Mar 30, 2014, 12:50 AM EDT
Even with the losses in the front court from last season’s team, Frank Kaminsky’s name didn’t come up all too often when prognosticators discussed the Wisconsin Badgers before the start of the 2013-14 season. And based upon Kaminsky’s production in his first two seasons in Madison, that’s understandable.
After averaging 1.8 points and 1.4 rebounds per game as a freshman, the 7-footer raised his scoring to 4.2 points per contest as a sophomore. And while the presence of Jared Berggren and Ryan Evans needs to be noted with regards to the low average, it would be understandable if most didn’t expect Kaminsky to become one of the country’s best inside-out big men. However that’s been the case this season, and Kaminsky’s performance in the Badgers’ 64-63 win over No. 1 Arizona was simply the latest standout performance in what has been an outstanding junior campaign.
Kaminsky was the one matchup Arizona, arguably the best defensive team in the country, struggled to find an answer for as he scored 28 points and grabbed 11 rebounds. Kaminsky made 11 of his 20 shots from the field, which included a 3-for-5 night from beyond the arc.
When defended by Arizona’s 7-foot center Kaleb Tarczewski the junior was able to use his perimeter skills, either knocking down jumpers or on a few occasions taking the ball to the basket. Arizona’s hope early on was that Tarczewski, who struggled with foul trouble in their win over San Diego State, would be able to defend Kaminsky without needing help.

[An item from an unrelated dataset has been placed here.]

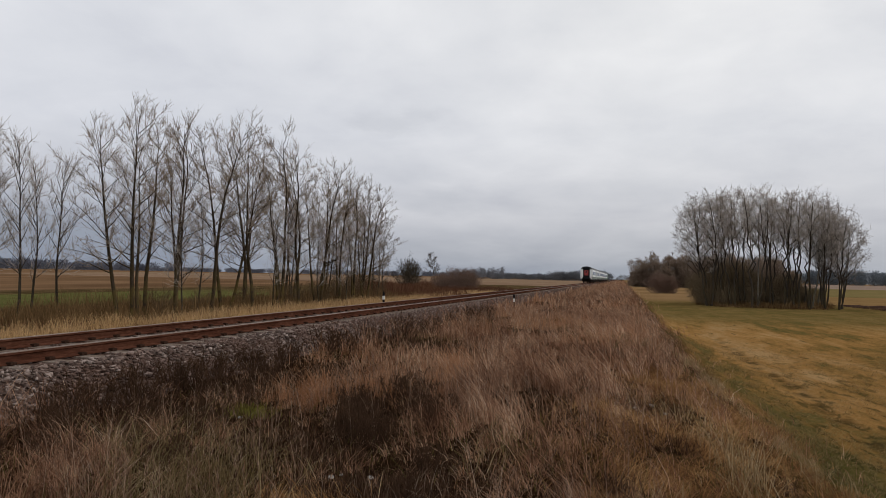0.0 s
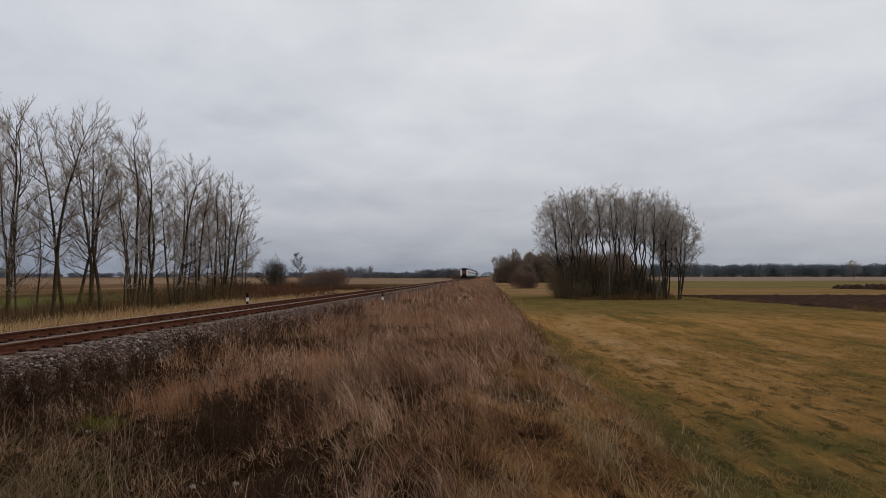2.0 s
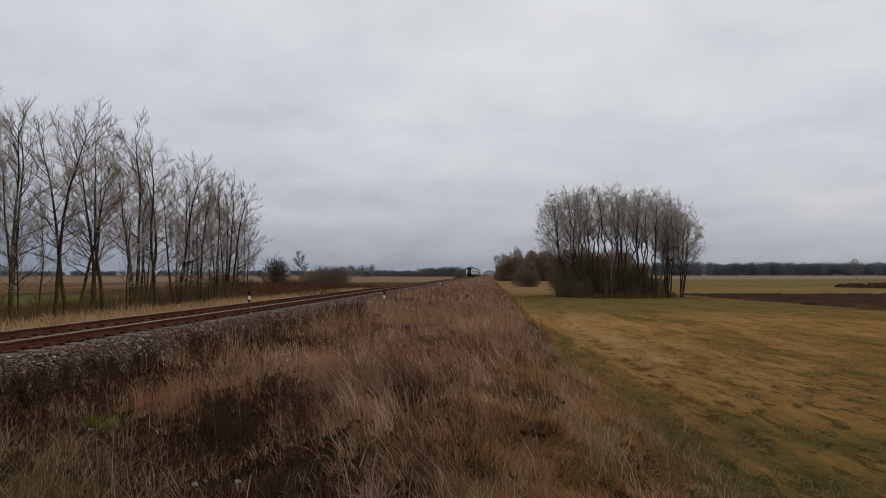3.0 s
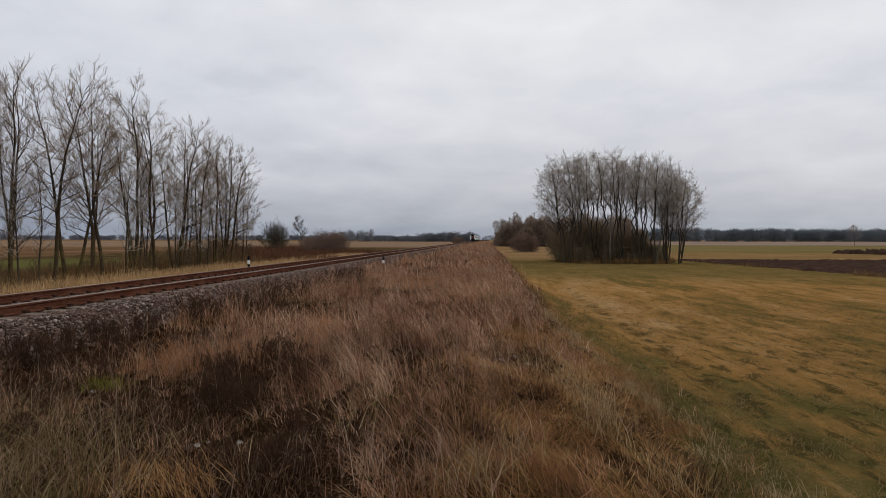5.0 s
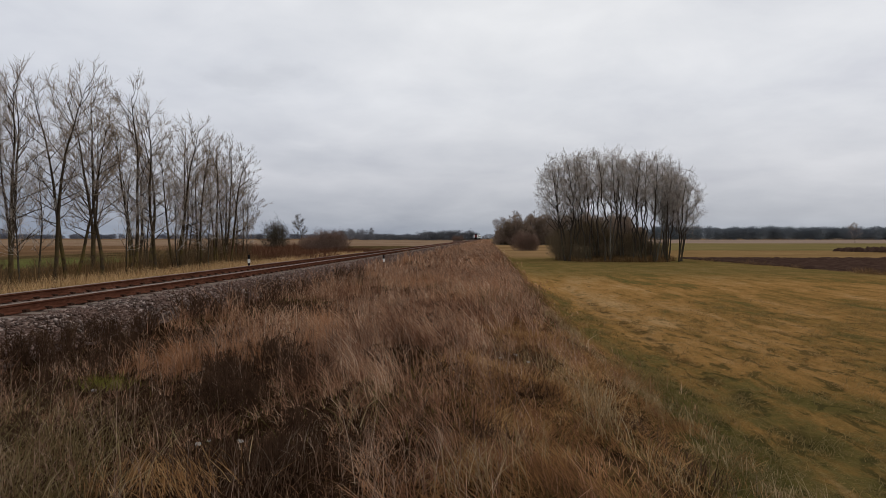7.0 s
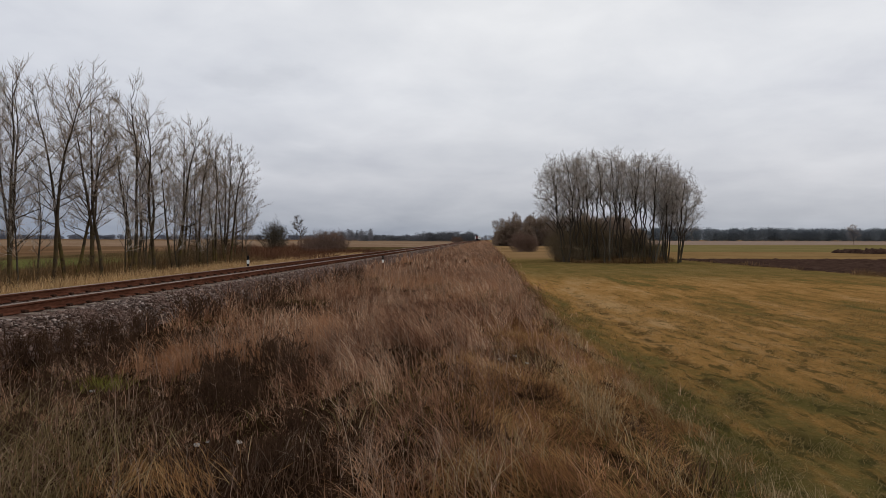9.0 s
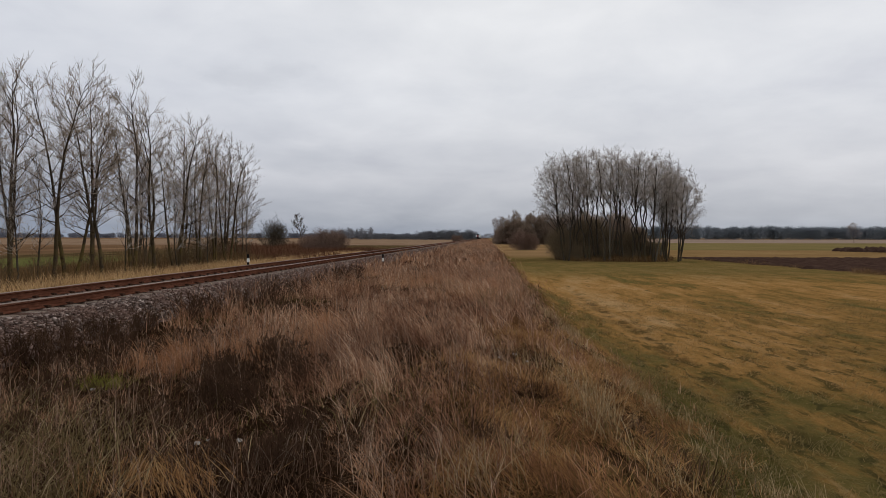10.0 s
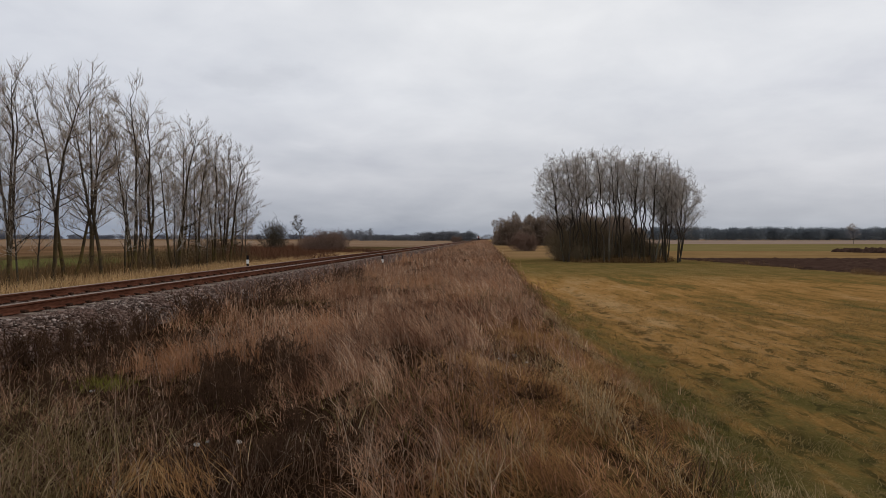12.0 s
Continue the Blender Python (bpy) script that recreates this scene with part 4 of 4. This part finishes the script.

When that strategy didn’t work Arizona went small, having the ultra-athletic Aaron Gordon move to the center position and defend Kaminsky. But as the game progressed, there was an issue with this as well.
Deciding to switch all ball screens when they went small, Arizona ended up with a guard defending Kaminsky on multiple occasions. And while Wisconsin didn’t alway throw Kaminsky the ball in the post when this occurred, they were able to attack the Arizona defense off the dribble. Wisconsin shot just 39.3% from the field on the night, but the presence of Kaminsky resulted in the Badgers scoring 1.05 points per possession.
And while that number may not seem all that impressive, the opposition must be considered. Arizona allowed more than 1.05 points per possession in just four other games this season, with two being against UCLA. With few opportunities to truly expose Arizona, it was vitally important that Wisconsin take advantage of the one matchup that fell in their favor. That matchup was Kaminsky, a development few thought possible back in October.
That’s a credit to Bo Ryan and the coaching staff as well as Kaminsky’s teammates, but the biggest key is Kaminsky himself. Faced with the challenge of helping Wisconsin account for the loss of Berggren and Evans, the junior stepped up. And as a result of Kaminsky’s hard work, Wisconsin will make its first Final Four appearance since 2000.